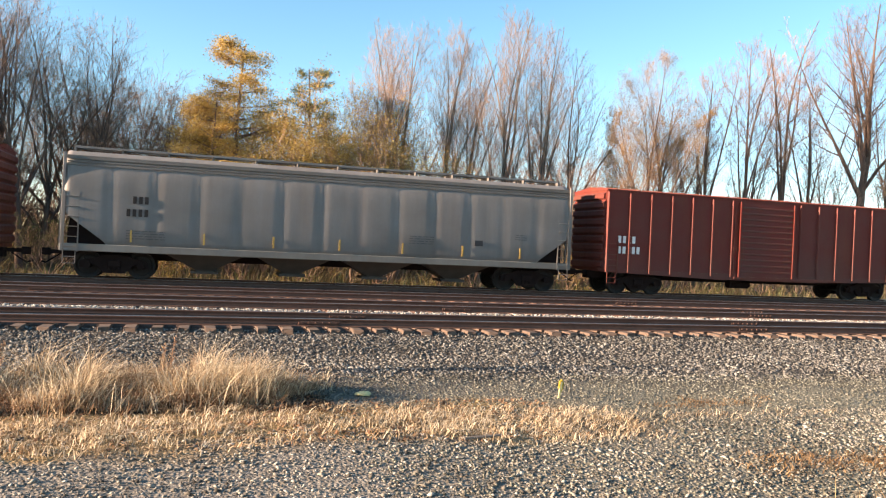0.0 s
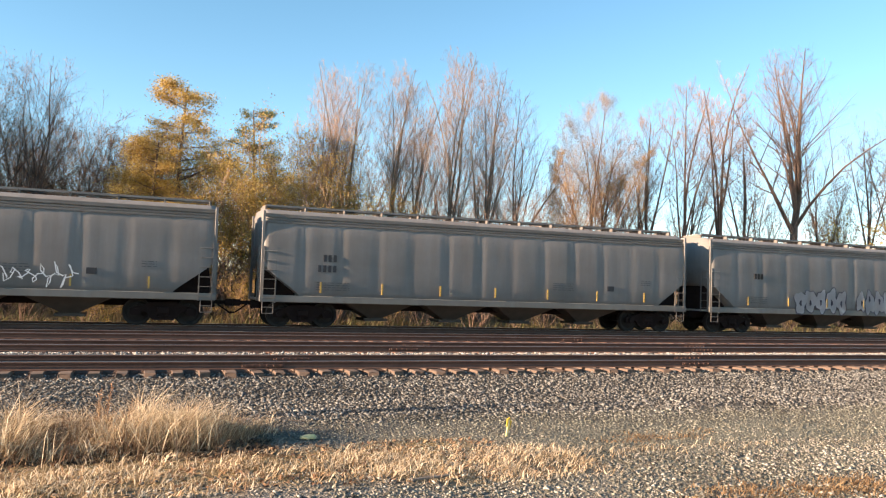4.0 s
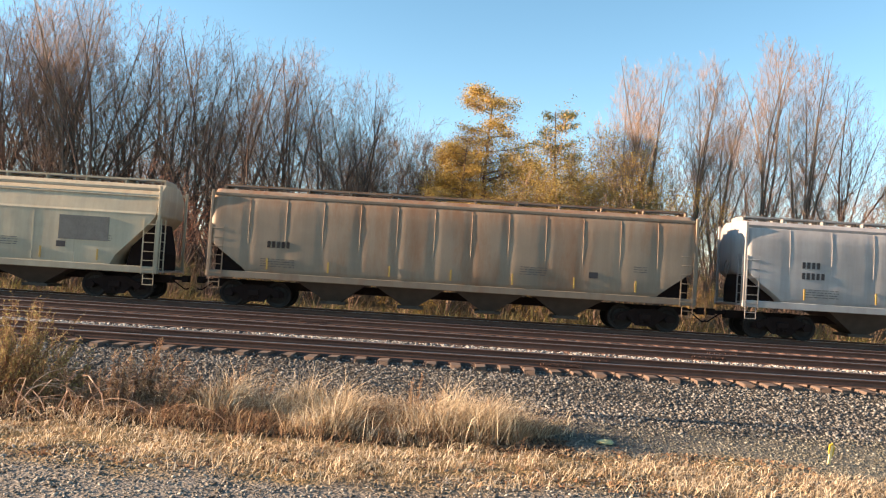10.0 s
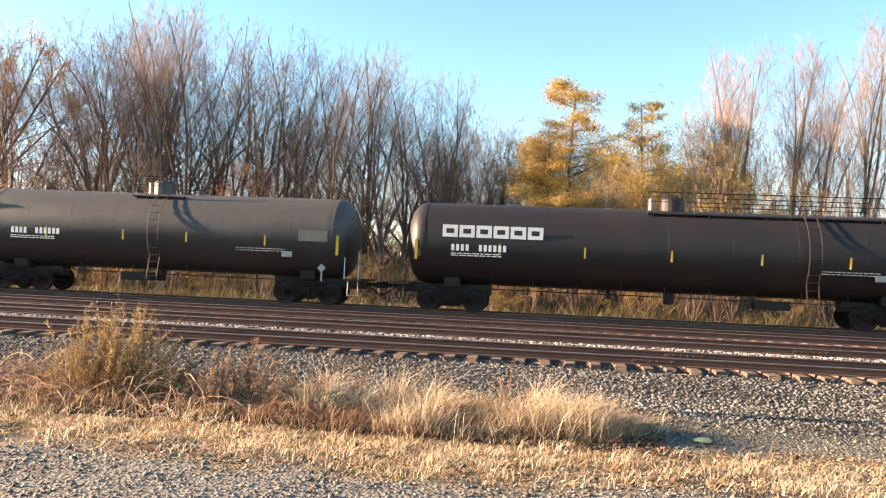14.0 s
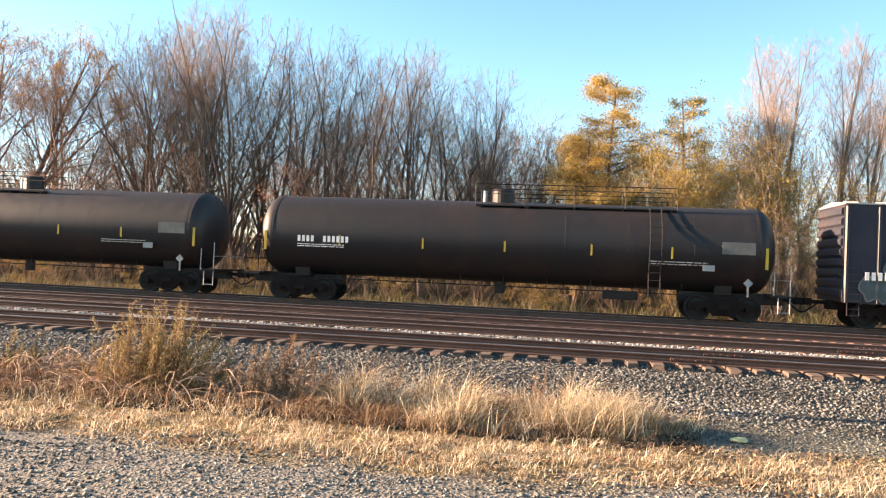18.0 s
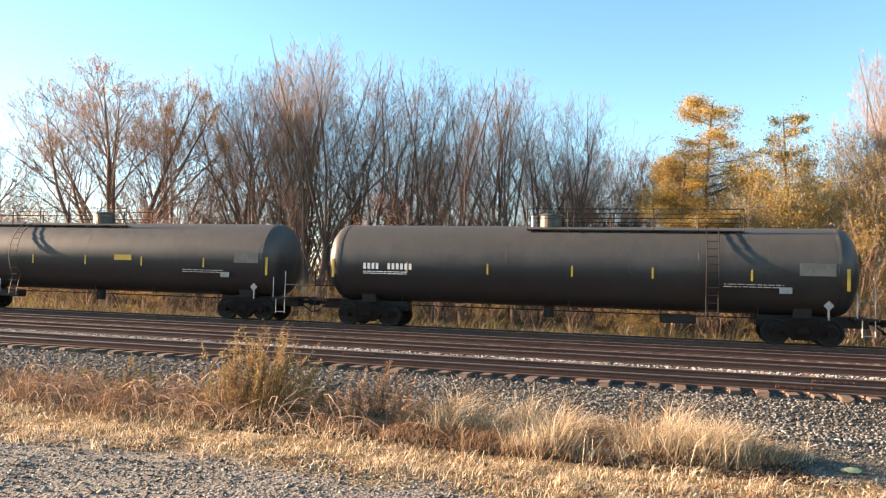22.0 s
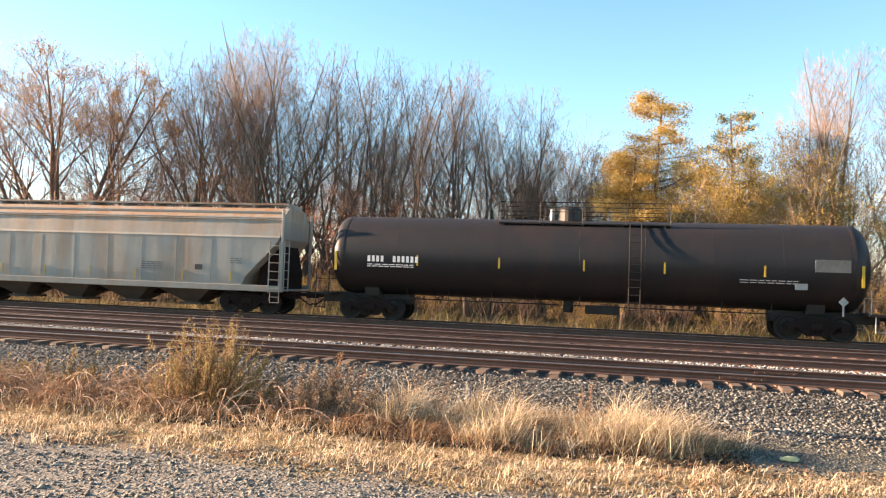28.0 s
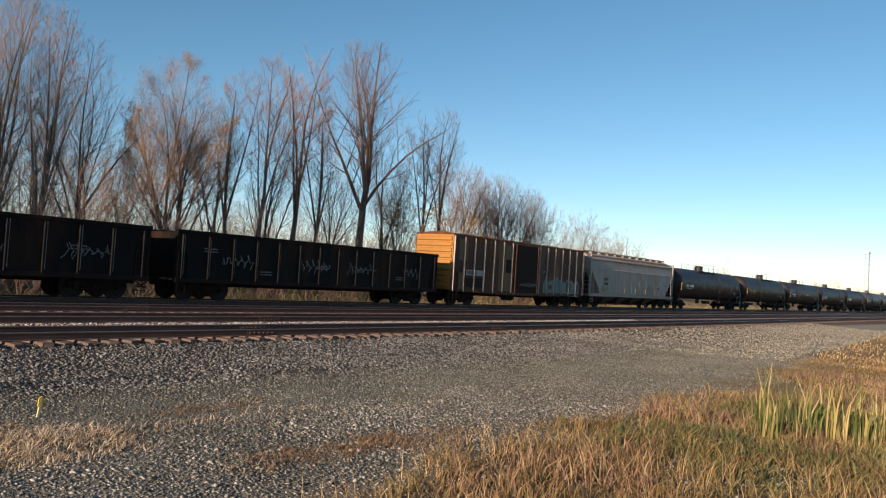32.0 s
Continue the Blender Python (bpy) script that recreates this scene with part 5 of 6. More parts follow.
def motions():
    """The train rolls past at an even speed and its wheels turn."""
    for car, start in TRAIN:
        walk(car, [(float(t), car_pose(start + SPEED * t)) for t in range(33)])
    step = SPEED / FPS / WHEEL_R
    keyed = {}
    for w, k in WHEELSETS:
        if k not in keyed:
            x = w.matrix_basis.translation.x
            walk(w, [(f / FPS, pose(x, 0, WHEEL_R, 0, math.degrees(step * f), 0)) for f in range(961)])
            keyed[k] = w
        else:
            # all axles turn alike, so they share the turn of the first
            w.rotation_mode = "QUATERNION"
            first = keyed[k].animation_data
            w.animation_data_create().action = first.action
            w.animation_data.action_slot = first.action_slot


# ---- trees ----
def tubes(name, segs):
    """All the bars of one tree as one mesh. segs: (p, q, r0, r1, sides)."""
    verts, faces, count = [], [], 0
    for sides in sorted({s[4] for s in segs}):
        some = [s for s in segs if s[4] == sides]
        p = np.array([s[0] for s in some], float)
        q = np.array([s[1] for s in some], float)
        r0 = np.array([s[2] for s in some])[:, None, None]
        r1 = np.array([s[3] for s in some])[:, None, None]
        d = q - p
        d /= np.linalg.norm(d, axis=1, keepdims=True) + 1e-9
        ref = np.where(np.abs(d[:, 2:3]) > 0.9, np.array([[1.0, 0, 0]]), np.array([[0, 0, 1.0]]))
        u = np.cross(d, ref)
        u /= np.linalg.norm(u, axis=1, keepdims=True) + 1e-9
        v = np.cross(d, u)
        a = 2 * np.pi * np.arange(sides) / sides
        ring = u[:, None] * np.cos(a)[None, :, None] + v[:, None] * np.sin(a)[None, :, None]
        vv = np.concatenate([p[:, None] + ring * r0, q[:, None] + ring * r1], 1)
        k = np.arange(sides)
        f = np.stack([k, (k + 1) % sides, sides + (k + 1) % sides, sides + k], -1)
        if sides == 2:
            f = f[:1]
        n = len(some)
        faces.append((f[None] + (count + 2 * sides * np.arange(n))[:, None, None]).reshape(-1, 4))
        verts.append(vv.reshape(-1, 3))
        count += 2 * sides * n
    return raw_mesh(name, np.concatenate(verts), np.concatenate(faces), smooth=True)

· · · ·

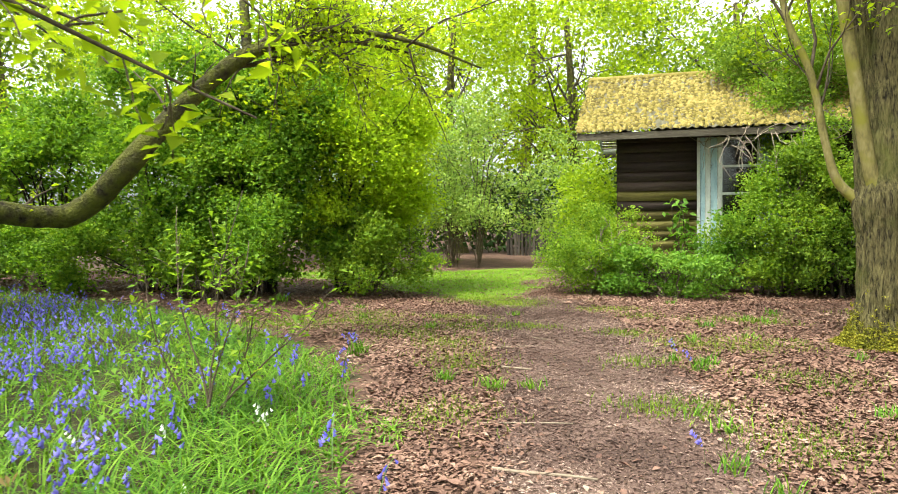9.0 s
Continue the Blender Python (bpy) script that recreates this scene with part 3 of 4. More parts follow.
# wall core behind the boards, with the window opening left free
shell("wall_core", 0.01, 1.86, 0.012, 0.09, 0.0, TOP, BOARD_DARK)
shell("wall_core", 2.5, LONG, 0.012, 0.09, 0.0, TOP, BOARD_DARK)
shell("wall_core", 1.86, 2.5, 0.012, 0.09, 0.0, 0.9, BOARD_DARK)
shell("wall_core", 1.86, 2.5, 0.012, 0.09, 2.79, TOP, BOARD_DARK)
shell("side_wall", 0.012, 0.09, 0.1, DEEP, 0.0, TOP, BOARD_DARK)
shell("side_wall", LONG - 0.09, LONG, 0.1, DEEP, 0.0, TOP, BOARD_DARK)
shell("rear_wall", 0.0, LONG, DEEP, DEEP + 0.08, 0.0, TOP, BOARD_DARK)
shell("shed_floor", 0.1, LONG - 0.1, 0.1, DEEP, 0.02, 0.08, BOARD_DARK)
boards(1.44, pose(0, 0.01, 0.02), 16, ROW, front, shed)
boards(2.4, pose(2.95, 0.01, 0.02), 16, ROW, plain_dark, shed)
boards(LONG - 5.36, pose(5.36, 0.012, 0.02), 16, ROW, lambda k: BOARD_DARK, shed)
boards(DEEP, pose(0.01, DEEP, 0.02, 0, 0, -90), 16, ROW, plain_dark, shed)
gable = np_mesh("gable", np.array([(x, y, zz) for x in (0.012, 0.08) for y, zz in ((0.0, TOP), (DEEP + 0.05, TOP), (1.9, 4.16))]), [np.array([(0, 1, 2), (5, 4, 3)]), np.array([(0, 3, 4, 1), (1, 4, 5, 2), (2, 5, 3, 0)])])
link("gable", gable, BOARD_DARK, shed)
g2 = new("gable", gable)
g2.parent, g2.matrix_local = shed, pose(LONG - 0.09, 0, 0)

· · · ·

* **Job**
Transcribe the lines beginning at the one that contains "6. More parts follow." and ending at the one that contains "w.animation_data.action_slot = first.action_slot", with nothing added or left out.

* **Solved problem**
Continue the Blender Python (bpy) script that recreates this scene with part 5 of 6. More parts follow.
def motions():
    """The train rolls past at an even speed and its wheels turn."""
    for car, start in TRAIN:
        walk(car, [(float(t), car_pose(start + SPEED * t)) for t in range(33)])
    step = SPEED / FPS / WHEEL_R
    keyed = {}
    for w, k in WHEELSETS:
        if k not in keyed:
            x = w.matrix_basis.translation.x
            walk(w, [(f / FPS, pose(x, 0, WHEEL_R, 0, math.degrees(step * f), 0)) for f in range(961)])
            keyed[k] = w
        else:
            # all axles turn alike, so they share the turn of the first
            w.rotation_mode = "QUATERNION"
            first = keyed[k].animation_data
            w.animation_data_create().action = first.action
            w.animation_data.action_slot = first.action_slot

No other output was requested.